McNamara gets her revenge today, from the headline, “A vulture gets plucked,” to the ending:

As Regan predicted, my book made a quick trip to the remainder table, but Regan developed an interest in psychiatry after all. “I listened carefully, and what went through my mind surprised me,” she said of her now-shelved interview with Simpson. “Mental illness. Thought-process disorder. No empathy. Malignant narcissism.” Kind of what went through my mind when I heard that Judith Regan was behind this debacle.

Wow. Vicious stuff. And I definitely mean that in a good way.

Where’s Soy Bomb?

I finally got around to watching the DVD that comes with the “limited edition” version of Bob Dylan’s “Modern Times.” And the notorious “Soy Bomb” moment that occurred as Dylan performed “Love Sick” at the 1997 Grammy Awards, in February 1998, has somehow been edited out.

What happened? Is it simply a different camera angle? Were more-drastic measures taken? A concert clip isn’t journalism, but is this kind of rewrite ethical or not?

Here is the original, unedited clip, complete with Soy Bomb writhing away as Dylan tries to ignore him:
[youtube http://www.youtube.com/watch?v=boGrq8VdDEE]
The editing makes for a smoother viewing experience, I suppose. But it’s not what happened.

Tuning in to Al-Jazeera

Globalvision‘s Danny Schechter and Rory O’Connor have posted a three-minute video commentary on the debut of the English-language Al-Jazeera International channel. It’s worth checking out. Schechter and O’Connor want American cable operators to carry the channel, which they have so far declined to do. But I’m not sure whether that’s all that important.

After all, you can watch a live stream of Al-Jazeera International right here. And if you don’t mind a low-quality stream that has to be refreshed every 15 minutes, you don’t even have to pay. It’s a great example of the increasing irrelevance of big media companies, and it will become more of an option over the next few years, as television and the Internet become one.

Two dissenting voices.

First, the extremely predictable Jeff Jarvis responds with his standard critique: They’re clueless! To wit: “It’s foolish that they try to charge a monthly fee for watching the stream and even more foolish that they based the business on getting cable carriage. If they’d just put the channel up online, they’d be getting a huge audience today.” Hmmm … well, maybe. Somehow, though, I don’t think HBO would be doing as well if it were streaming for free on the Web. (And, as Jarvis acknowledges, Al-Jazeera International is streaming for free — just not the way he’d like.)

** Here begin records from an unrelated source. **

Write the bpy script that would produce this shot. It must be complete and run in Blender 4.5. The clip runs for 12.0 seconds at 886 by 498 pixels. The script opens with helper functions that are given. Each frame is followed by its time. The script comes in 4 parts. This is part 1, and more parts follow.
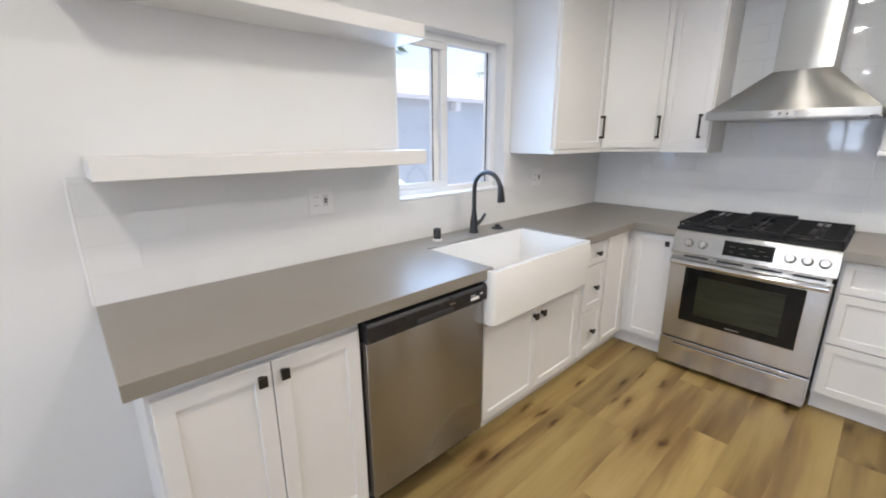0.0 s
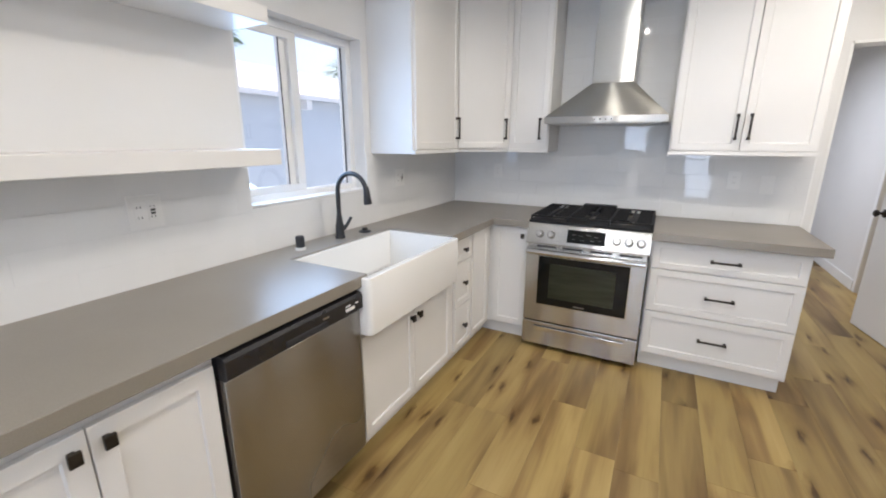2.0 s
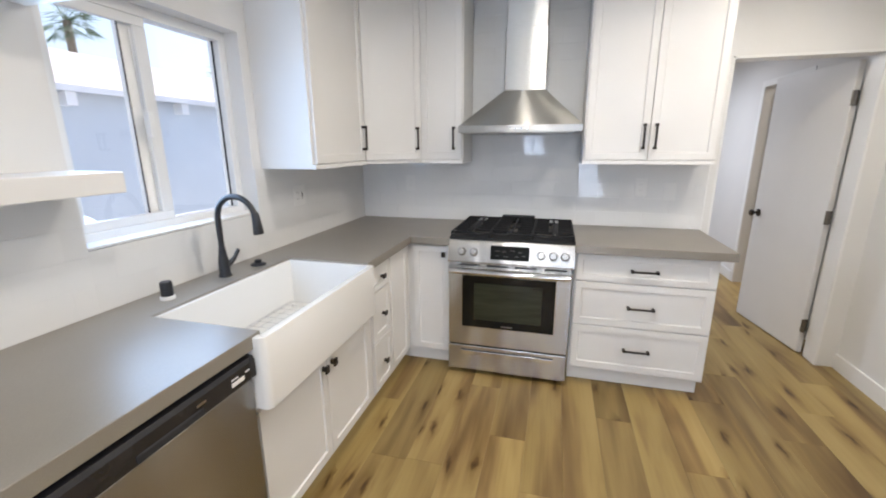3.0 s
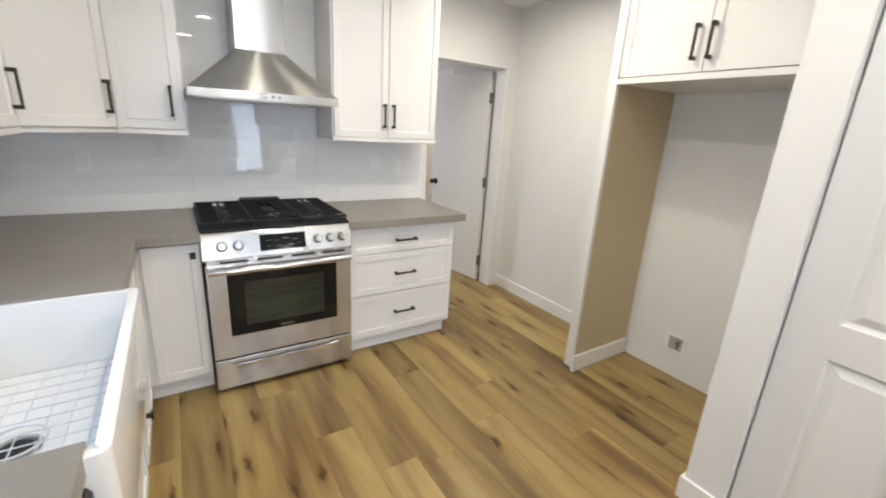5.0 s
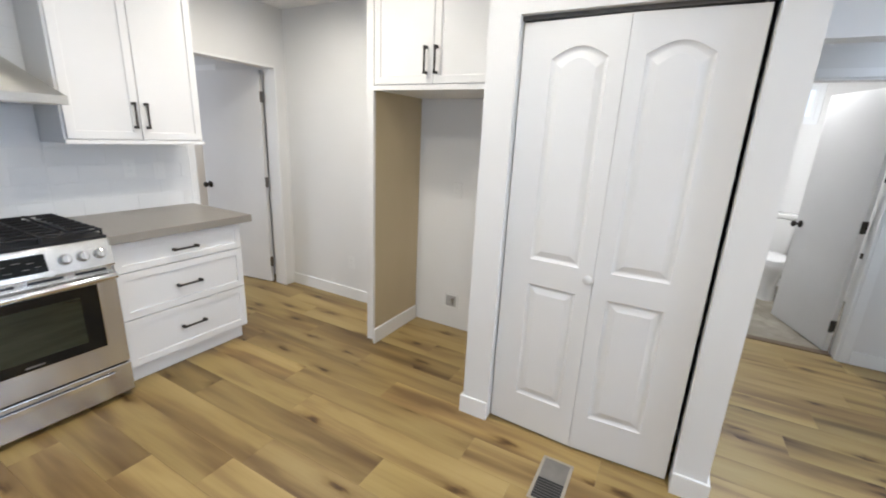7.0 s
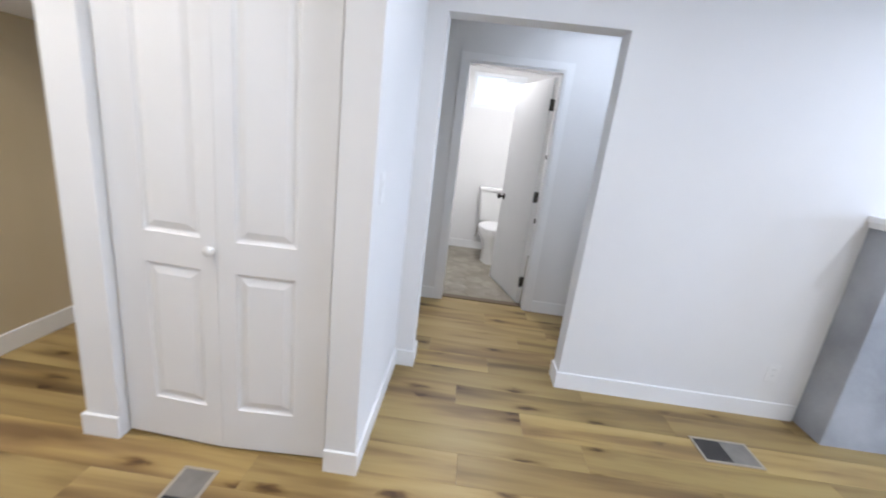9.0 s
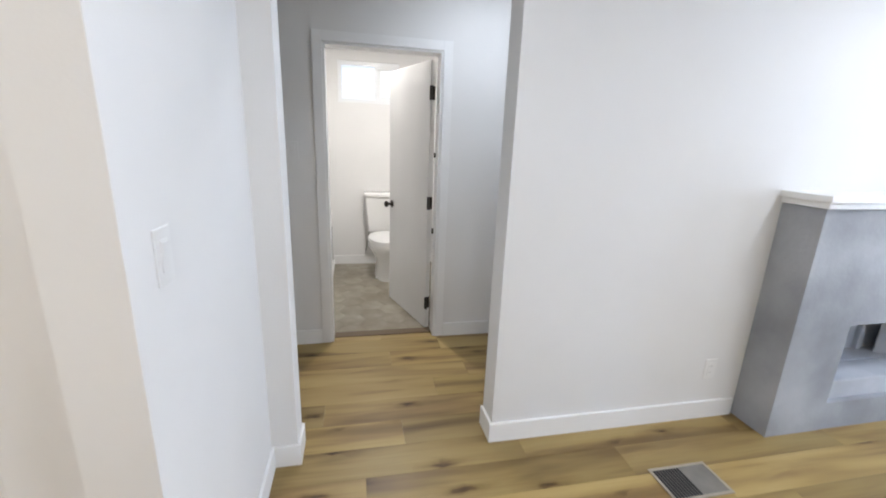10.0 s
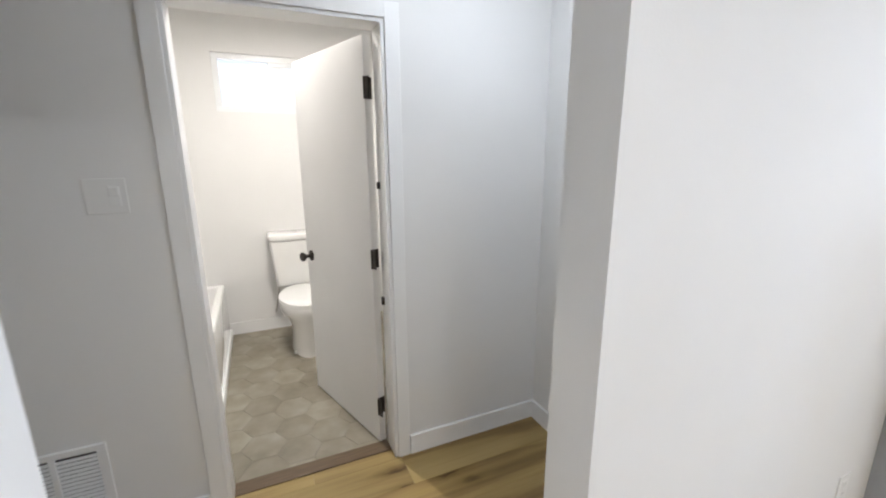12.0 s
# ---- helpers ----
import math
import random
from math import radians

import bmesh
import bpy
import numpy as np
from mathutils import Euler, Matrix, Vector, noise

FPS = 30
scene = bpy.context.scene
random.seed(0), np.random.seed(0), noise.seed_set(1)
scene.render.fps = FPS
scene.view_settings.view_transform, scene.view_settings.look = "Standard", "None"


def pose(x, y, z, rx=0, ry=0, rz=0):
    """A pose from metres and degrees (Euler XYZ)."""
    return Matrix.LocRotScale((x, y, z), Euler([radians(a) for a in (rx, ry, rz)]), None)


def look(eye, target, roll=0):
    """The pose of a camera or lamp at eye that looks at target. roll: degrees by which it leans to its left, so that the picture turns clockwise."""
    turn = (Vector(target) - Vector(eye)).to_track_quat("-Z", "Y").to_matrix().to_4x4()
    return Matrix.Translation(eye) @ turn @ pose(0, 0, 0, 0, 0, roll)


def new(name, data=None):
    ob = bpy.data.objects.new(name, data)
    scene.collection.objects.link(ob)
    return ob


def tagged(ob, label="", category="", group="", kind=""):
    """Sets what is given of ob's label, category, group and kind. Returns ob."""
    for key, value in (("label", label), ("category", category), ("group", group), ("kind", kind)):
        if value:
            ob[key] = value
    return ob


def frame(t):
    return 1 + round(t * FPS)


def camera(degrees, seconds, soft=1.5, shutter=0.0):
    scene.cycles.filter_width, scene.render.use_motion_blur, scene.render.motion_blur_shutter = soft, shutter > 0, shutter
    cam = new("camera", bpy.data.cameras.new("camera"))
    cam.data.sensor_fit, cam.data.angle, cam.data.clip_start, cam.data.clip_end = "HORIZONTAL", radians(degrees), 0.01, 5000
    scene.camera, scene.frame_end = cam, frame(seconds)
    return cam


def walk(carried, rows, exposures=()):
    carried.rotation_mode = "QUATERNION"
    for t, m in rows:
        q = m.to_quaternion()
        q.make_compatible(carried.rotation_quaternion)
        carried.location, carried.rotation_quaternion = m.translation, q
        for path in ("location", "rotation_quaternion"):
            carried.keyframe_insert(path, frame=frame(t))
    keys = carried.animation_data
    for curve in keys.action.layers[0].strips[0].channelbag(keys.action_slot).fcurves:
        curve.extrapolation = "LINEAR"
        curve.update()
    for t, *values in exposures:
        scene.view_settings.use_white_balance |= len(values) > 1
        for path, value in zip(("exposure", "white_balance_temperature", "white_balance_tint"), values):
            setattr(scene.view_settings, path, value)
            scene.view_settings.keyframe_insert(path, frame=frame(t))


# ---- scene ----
cam = camera(94.1, 12.0, 1.9, 0.25)

PATH = [
    (0, (-3.456, -1.768, 1.46), (-2.146, -0.347, 0.943), -0.3),
    (0.5, (-3.436, -1.777, 1.465), (-2.0, -0.489, 0.936), 0.4),
    (1, (-3.438, -1.78, 1.46), (-1.901, -0.618, 0.922), 0.6),
    (1.5, (-3.437, -1.747, 1.45), (-1.809, -0.712, 0.923), 0.5),
    (2, (-3.413, -1.682, 1.448), (-1.702, -0.78, 0.938), 0.2),
    (2.5, (-3.286, -1.608, 1.457), (-1.492, -0.877, 0.962), 0.0),
    (2.7, (-3.223, -1.588, 1.475), (-1.396, -0.936, 0.987), -0.1),
    (4.5, (-2.974, -0.961, 1.492), (-1.165, -1.6, 0.926), 1.5),
    (5, (-2.958, -0.835, 1.48), (-1.354, -1.889, 0.916), 3.4),
    (5.5, (-2.955, -0.791, 1.478), (-1.551, -2.101, 0.921), 4.1),
    (6, (-3.014, -0.761, 1.485), (-1.722, -2.183, 0.932), 3.2),
    (6.5, (-3.116, -0.715, 1.493), (-1.989, -2.271, 0.937), 2.7),
    (6.7, (-3.145, -0.689, 1.501), (-2.1, -2.305, 0.953), 3.0),
    (8.3, (-3.552, -0.749, 1.476), (-2.998, -2.619, 1.035), -0.3),
    (8.5, (-3.656, -0.849, 1.471), (-3.117, -2.726, 1.039), 1.3),
    (9, (-3.857, -1.126, 1.425), (-3.773, -3.053, 0.895), 6.9),
    (9.5, (-3.899, -1.432, 1.438), (-4.142, -3.342, 0.891), 4.1),
    (10, (-3.916, -1.781, 1.453), (-4.326, -3.67, 0.941), 2.2),
    (10.5, (-3.993, -2.118, 1.476), (-4.297, -4.031, 0.972), 1.0),
    (11, (-3.94, -2.405, 1.454), (-4.423, -4.292, 0.987), 2.2),
    (11.5, (-3.899, -2.637, 1.47), (-4.559, -4.473, 1.021), 1.4),
    (12, (-3.966, -2.887, 1.485), (-4.764, -4.668, 1.031), -0.3),
]
EXPOSURES = [
    (0, 0.80, 5800, 14), (2.5, 0.82, 5800, 14), (4.5, 0.88, 6050, 12), (5.5, 0.90, 5850, 12), (6.0, 0.90, 5700, 12), (6.5, 0.90, 5650, 12),
    (8.5, 0.72, 5600, 14), (9.0, 0.92, 5600, 15), (9.5, 0.90, 5700, 15), (10.5, 0.82, 6200, 12), (11.5, 0.86, 6150, 12), (12, 1.0, 6150, 13),
]
walk(cam, [(t, look(eye, target, roll)) for t, eye, target, roll in PATH], EXPOSURES)

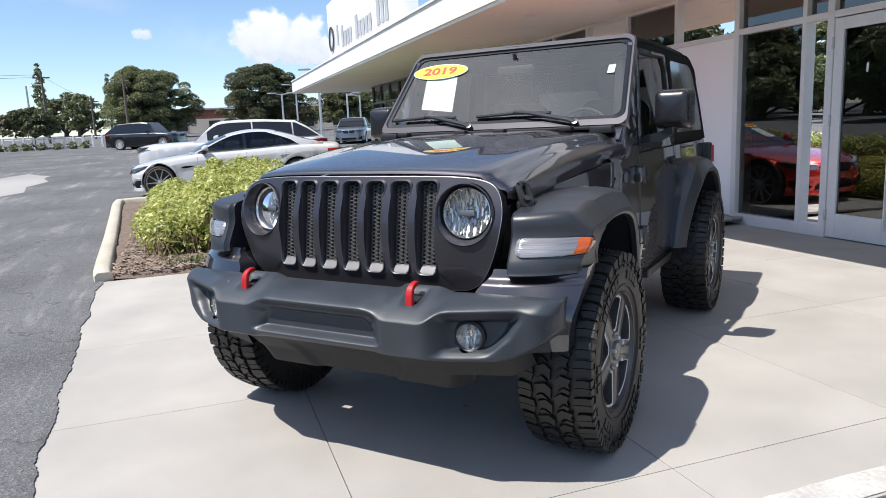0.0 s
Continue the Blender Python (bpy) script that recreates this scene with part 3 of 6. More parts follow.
def hedge(name, label, region, leaf, seed, step=0.42, per=2600, size=0.036, twigs=0):
    """A clipped-looking but loose hedge over a list of (s0, s1, n0, n1, height) fields."""
    rng = np.random.default_rng(seed)
    h = thing(name, LOT, label, "hedge")
    lumps, core = [], []
    for s0, s1, n0, n1, top in region:
        for s in np.arange(s0 + step / 2, s1 - step / 4, step):
            for n in np.arange(n0 + step / 2, n1 - step / 4, step):
                z = top * (0.88 + 0.19 * rng.random()) + rise(s)
                c = (s + rng.uniform(-0.1, 0.1), n + rng.uniform(-0.1, 0.1), z - 0.3)
                lumps.append((c, (0.30 + 0.08 * rng.random(), 0.30 + 0.08 * rng.random(), 0.24 + 0.09 * rng.random())))
                core.append((c, 0.24))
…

Second, a woman with the unlikely name of Cinnamon Stillwell has written a commentary for a Web site called Family Security Matters that begins with this introduction:

It is unthinkable that America would allow avowed enemies to move here, set down roots, flourish and grow, and then manipulate our citizens into thinking that our own government is the enemy rather than they. Yet as FSM Contributing Editor Cinnamon Stillwell points out, this abomination is exactly what has happened with Al Jazeera International as it sets up shop right under our noses in Washington, D.C. Imagine that!

I’m going to confess that I have not slogged all the way through Stillwell’s screed. I just wanted to point out that the notion that Ignorance Is Good is alive and well. I mean, why on earth would we want to know what Al-Jazeera is reporting? Is Stillwell afraid we might learn something?

Personally, I would rather see the regular, Arabic-language Al-Jazeera channel with subtitles than Al-Jazeera International. Though I don’t think Al-Jazeera is quite the spawn of Satan that its critics would have it, I am curious to know whether the message it tells its viewers in the Arab and Muslim world is different from what it streams to the West.

A big loss

Speaking of Herald blogs, Adam Reilly confirms, via State House News Service, that the paper has lost its best blogger, political reporter Kimberly Atkins, who’s moving to Washington.

Atkins is skilled at negotiating the line between working as a straight-news reporter for print and projecting her own voice online. She mainly did it by making her blog, the Daily Briefing, interactive, with readers contributing ideas not just for the blog but for print as well.

There’s talk that the Herald may find a way to keep her blogging from her new home. That would be good news.